前期の授業もほぼ終わり、ゼミ形式の授業は「この授業で学んだこと、考えたこと、これから考えていきたいこと」と題して、学生たちに一人あたり数分ずつ、私と他の学生の前で口頭発表させることで、〆としている。
感想ごとにこちらが喋ったりするから、予定の90分間をいささか越えてしまったが、学生の話はいずれも興味深く、また嬉しいものだった。曰く、「大学に入ってから、これホンマに要るんかな?と思う授業が多かったけれど、机上のことが教育実習にも繋がる授業だった」、「現職教員や教育委員会の人の実際的な話に引っ張られそうになる中で、この授業は、その方向に自分が染まるのを阻止してくれた」、「このように学校教育を捉えたらいいという発想に終わらないで、こういう風にできるのではと方略まで考えることができ、授業での議論が楽しくなりました」という具合だ。
こうした感想の後ろには、学生たちの頑張りも見過ごせない。一度は担当した発表の回だけでなく、発表者でない回については、授業での議論の概要とそれに対するコメントをA4用紙、1枚程度にまとめて翌週に提出するということを繰り返した。最初の数回の講義を除いて、提出されたのは9回、いずれも赤ペンで誤字脱字、改行と接続詞、標記上の問題をチェックしたほか、若干のコメントを付してそれぞれに返却した。少しは文章修行にもなったと思う。
すべての発表が終わったあと、私から二つのことをまとめに話した。

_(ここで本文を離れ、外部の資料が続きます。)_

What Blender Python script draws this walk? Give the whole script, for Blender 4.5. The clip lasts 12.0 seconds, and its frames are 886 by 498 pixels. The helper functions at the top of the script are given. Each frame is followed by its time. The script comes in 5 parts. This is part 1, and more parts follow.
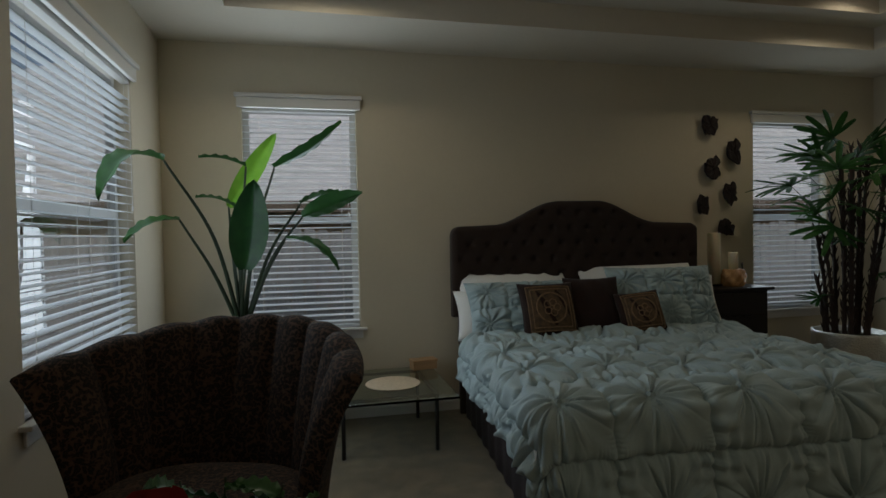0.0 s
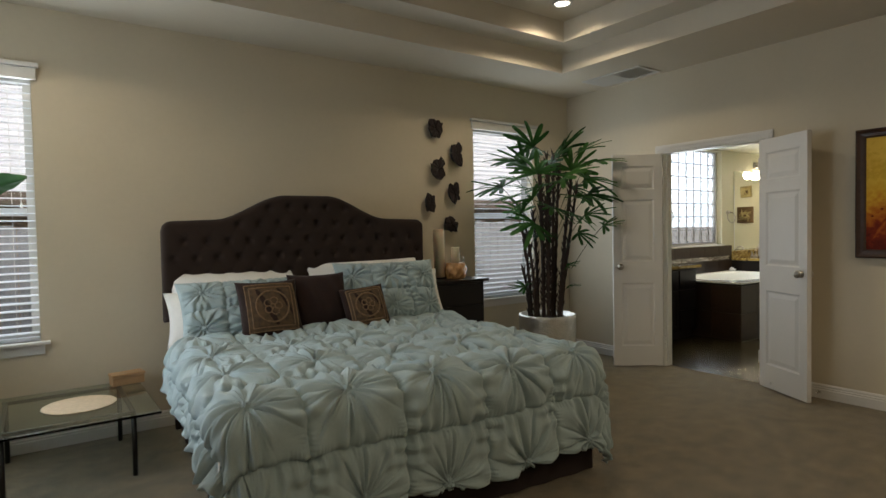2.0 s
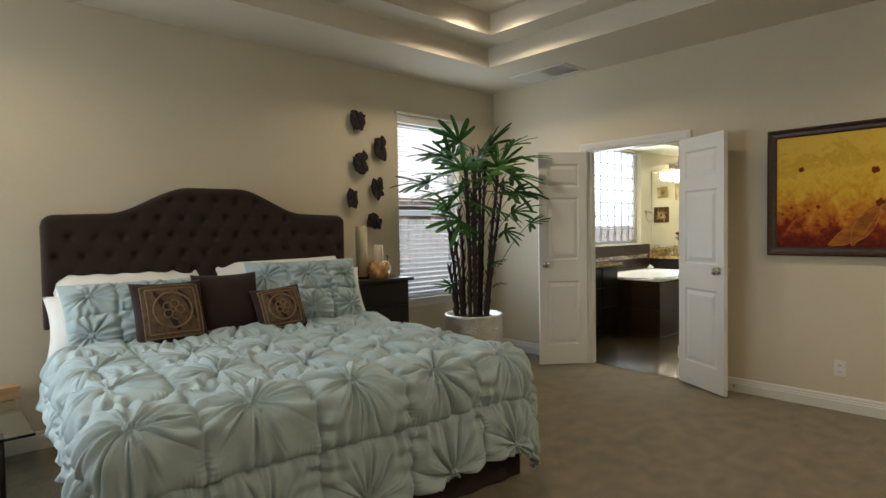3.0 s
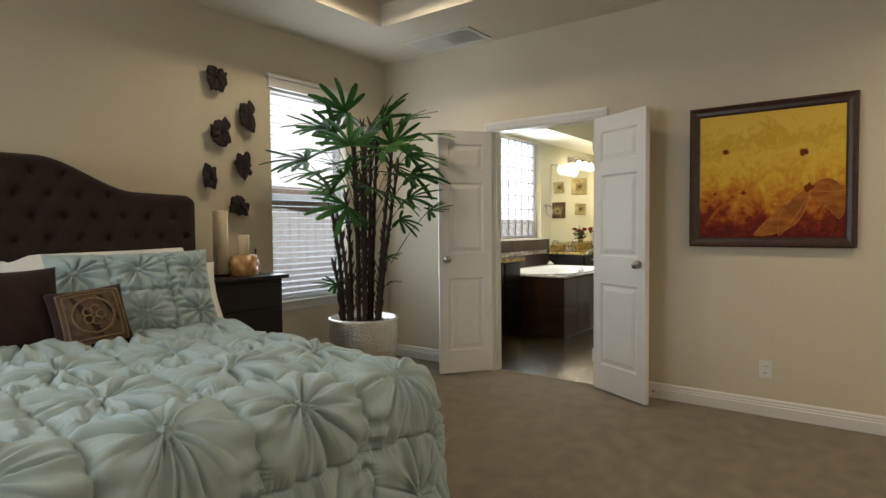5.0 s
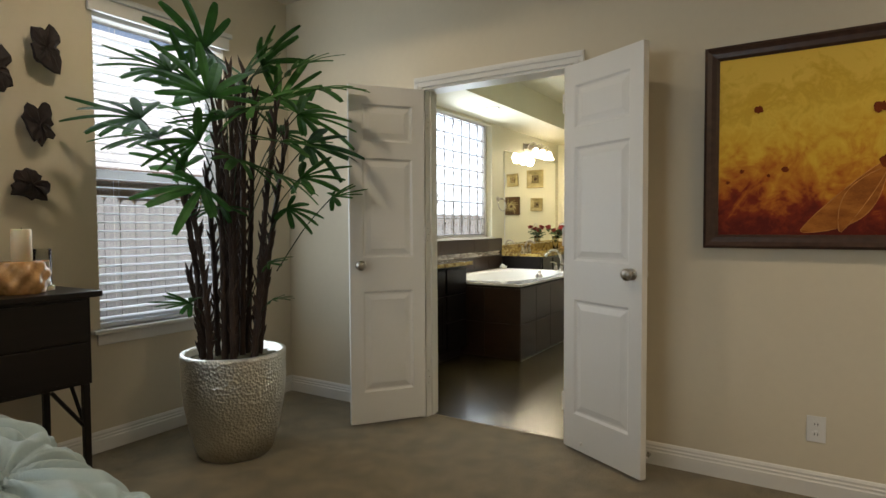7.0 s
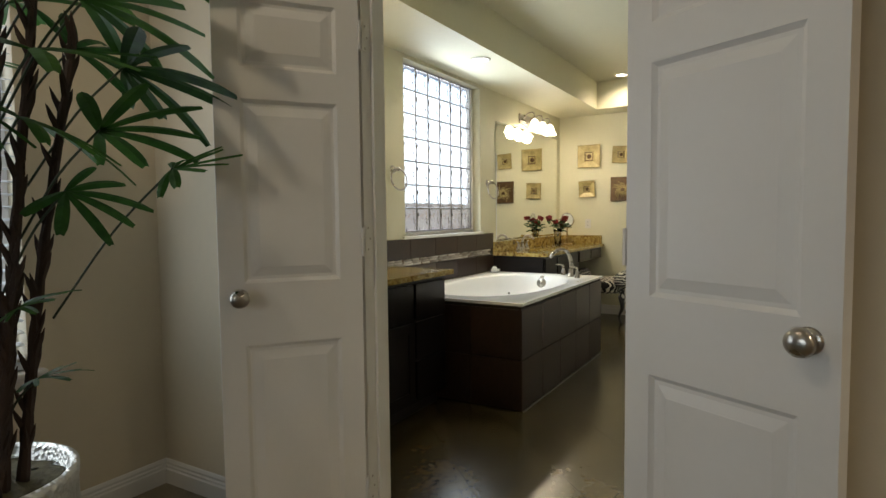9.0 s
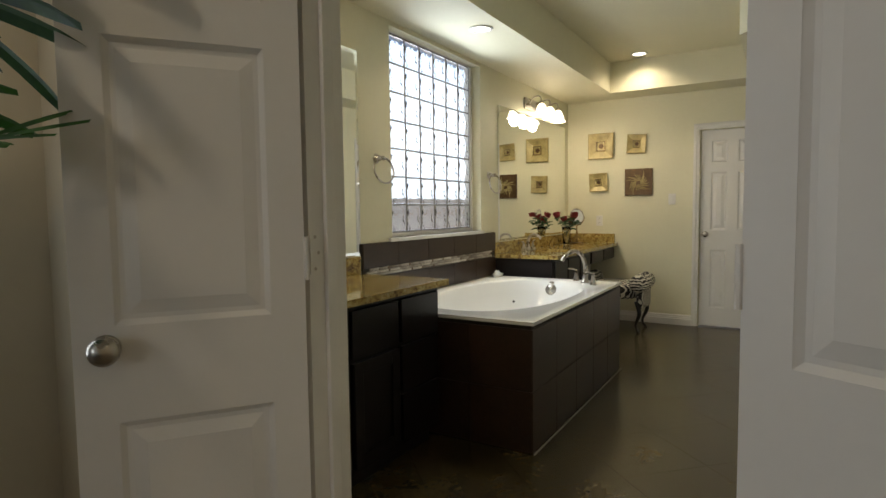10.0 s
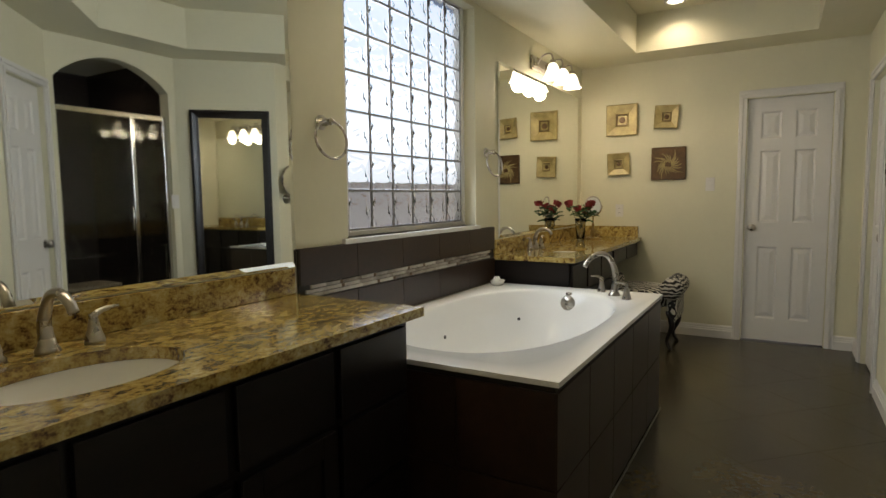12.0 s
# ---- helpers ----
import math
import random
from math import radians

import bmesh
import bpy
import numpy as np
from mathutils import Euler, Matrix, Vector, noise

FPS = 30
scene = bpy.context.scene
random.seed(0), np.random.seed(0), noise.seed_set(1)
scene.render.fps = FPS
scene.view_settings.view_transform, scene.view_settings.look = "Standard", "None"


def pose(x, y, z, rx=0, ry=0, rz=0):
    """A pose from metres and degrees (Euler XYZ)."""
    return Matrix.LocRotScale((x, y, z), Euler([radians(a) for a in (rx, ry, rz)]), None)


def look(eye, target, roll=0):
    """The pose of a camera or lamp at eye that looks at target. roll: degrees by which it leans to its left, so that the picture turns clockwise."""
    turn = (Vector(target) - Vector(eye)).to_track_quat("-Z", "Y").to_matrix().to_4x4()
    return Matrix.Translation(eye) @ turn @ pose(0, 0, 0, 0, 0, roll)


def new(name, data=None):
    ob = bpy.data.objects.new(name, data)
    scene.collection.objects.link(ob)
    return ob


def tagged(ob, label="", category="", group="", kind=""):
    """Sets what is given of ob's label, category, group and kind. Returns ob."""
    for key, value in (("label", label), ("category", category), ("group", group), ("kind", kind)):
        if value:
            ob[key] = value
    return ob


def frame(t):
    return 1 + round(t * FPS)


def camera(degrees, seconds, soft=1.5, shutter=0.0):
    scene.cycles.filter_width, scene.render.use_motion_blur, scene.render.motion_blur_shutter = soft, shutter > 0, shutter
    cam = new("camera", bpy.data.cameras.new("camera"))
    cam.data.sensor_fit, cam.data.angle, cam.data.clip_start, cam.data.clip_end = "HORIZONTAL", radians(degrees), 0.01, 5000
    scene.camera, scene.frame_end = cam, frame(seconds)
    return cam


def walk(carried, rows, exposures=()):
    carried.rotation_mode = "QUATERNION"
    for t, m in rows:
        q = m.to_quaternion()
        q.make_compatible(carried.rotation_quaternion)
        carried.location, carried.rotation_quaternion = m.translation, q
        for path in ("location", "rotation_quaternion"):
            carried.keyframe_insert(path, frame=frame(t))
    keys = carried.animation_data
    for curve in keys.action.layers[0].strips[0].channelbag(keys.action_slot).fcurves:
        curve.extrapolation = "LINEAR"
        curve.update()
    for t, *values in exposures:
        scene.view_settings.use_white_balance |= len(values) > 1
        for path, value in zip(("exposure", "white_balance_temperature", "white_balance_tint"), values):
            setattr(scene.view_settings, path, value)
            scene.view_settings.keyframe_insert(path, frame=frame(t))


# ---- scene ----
cam = camera(75.3, 12.0)
PATH = [
    (0, (0.053, 0.419, 1.394), (0.51, 2.366, 1.345), -1.1),
    (0.5, (0.134, 0.398, 1.379), (0.815, 2.278, 1.323), -1.1),
    (1, (0.234, 0.384, 1.366), (1.109, 2.181, 1.308), -1.2),
    (1.5, (0.34, 0.379, 1.354), (1.373, 2.09, 1.292), -1.1),
    (2, (0.409, 0.38, 1.352), (1.57, 2.007, 1.289), -1.1),
    (2.5, (0.473, 0.418, 1.344), (1.733, 1.97, 1.282), -1.0),
    (3, (0.556, 0.523, 1.331), (1.913, 1.991, 1.262), -0.9),
    (5, (1.139, 1.061, 1.241), (2.745, 2.251, 1.166), -0.5),
    (5.5, (1.385, 1.196, 1.227), (3.029, 2.332, 1.151), -0.4),
    (6, (1.692, 1.328, 1.206), (3.367, 2.418, 1.132), -0.4),
    (6.5, (2.016, 1.494, 1.195), (3.701, 2.569, 1.118), -0.3),
    (7, (2.356, 1.658, 1.202), (4.053, 2.714, 1.125), -0.3),
    (7.2, (2.492, 1.718, 1.202), (4.19, 2.772, 1.122), -0.3),
    (9, (3.747, 2.374, 1.234), (5.464, 3.393, 1.118), -0.6),
    (9.5, (4.059, 2.533, 1.241), (5.778, 3.547, 1.115), -0.7),
    (10, (4.347, 2.685, 1.252), (6.063, 3.703, 1.118), -0.7),
    (10.5, (4.612, 2.825, 1.259), (6.33, 3.839, 1.114), -0.8),
    (11, (4.862, 2.956, 1.26), (6.577, 3.974, 1.107), -0.8),
    (11.5, (5.105, 3.082, 1.263), (6.818, 4.101, 1.091), -0.6),
    (12, (5.356, 3.183, 1.258), (7.075, 4.19, 1.079), -0.7),
]
EXPOSURES = [(0, -1.5, 6200, 7), (0.5, -1.17, 6250, 8), (1.0, -0.78, 6380, 9), (1.5, -0.45, 6500, 10), (2.0, -0.08, 6500, 10), (2.5, 0.22, 6500, 10), (3.0, 0.43, 6500, 10), (5.0, 0.48, 6500, 10), (7.0, 0.36, 6500, 10), (9.0, -0.02, 6500, 10), (9.5, -0.14, 6530, 10), (10.0, -0.27, 6560, 11), (12.0, -0.6, 6600, 12)]
walk(cam, [(t, look(eye, target, roll)) for t, eye, target, roll in PATH], EXPOSURES)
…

その一つは、教員養成大学での授業として、教員になりたい人には一度は、教員になるのを止めようと思う授業を、また教員になることに関心がない人には、教員もいいかなと思えるように、つまり、揺れる授業を自分としては目指していること、また、学校の最前線にはいないからこそ掴まえられる事実や構成しうる問題があり、この点で机上の空論もあるだろうが、自分としては「机上の有論」を目指していること。
もちろん測定はできないけれど、春から比べて、より思慮深く、表現豊かに学生が変わっていると「感じられる」ことを、とても嬉しく思う。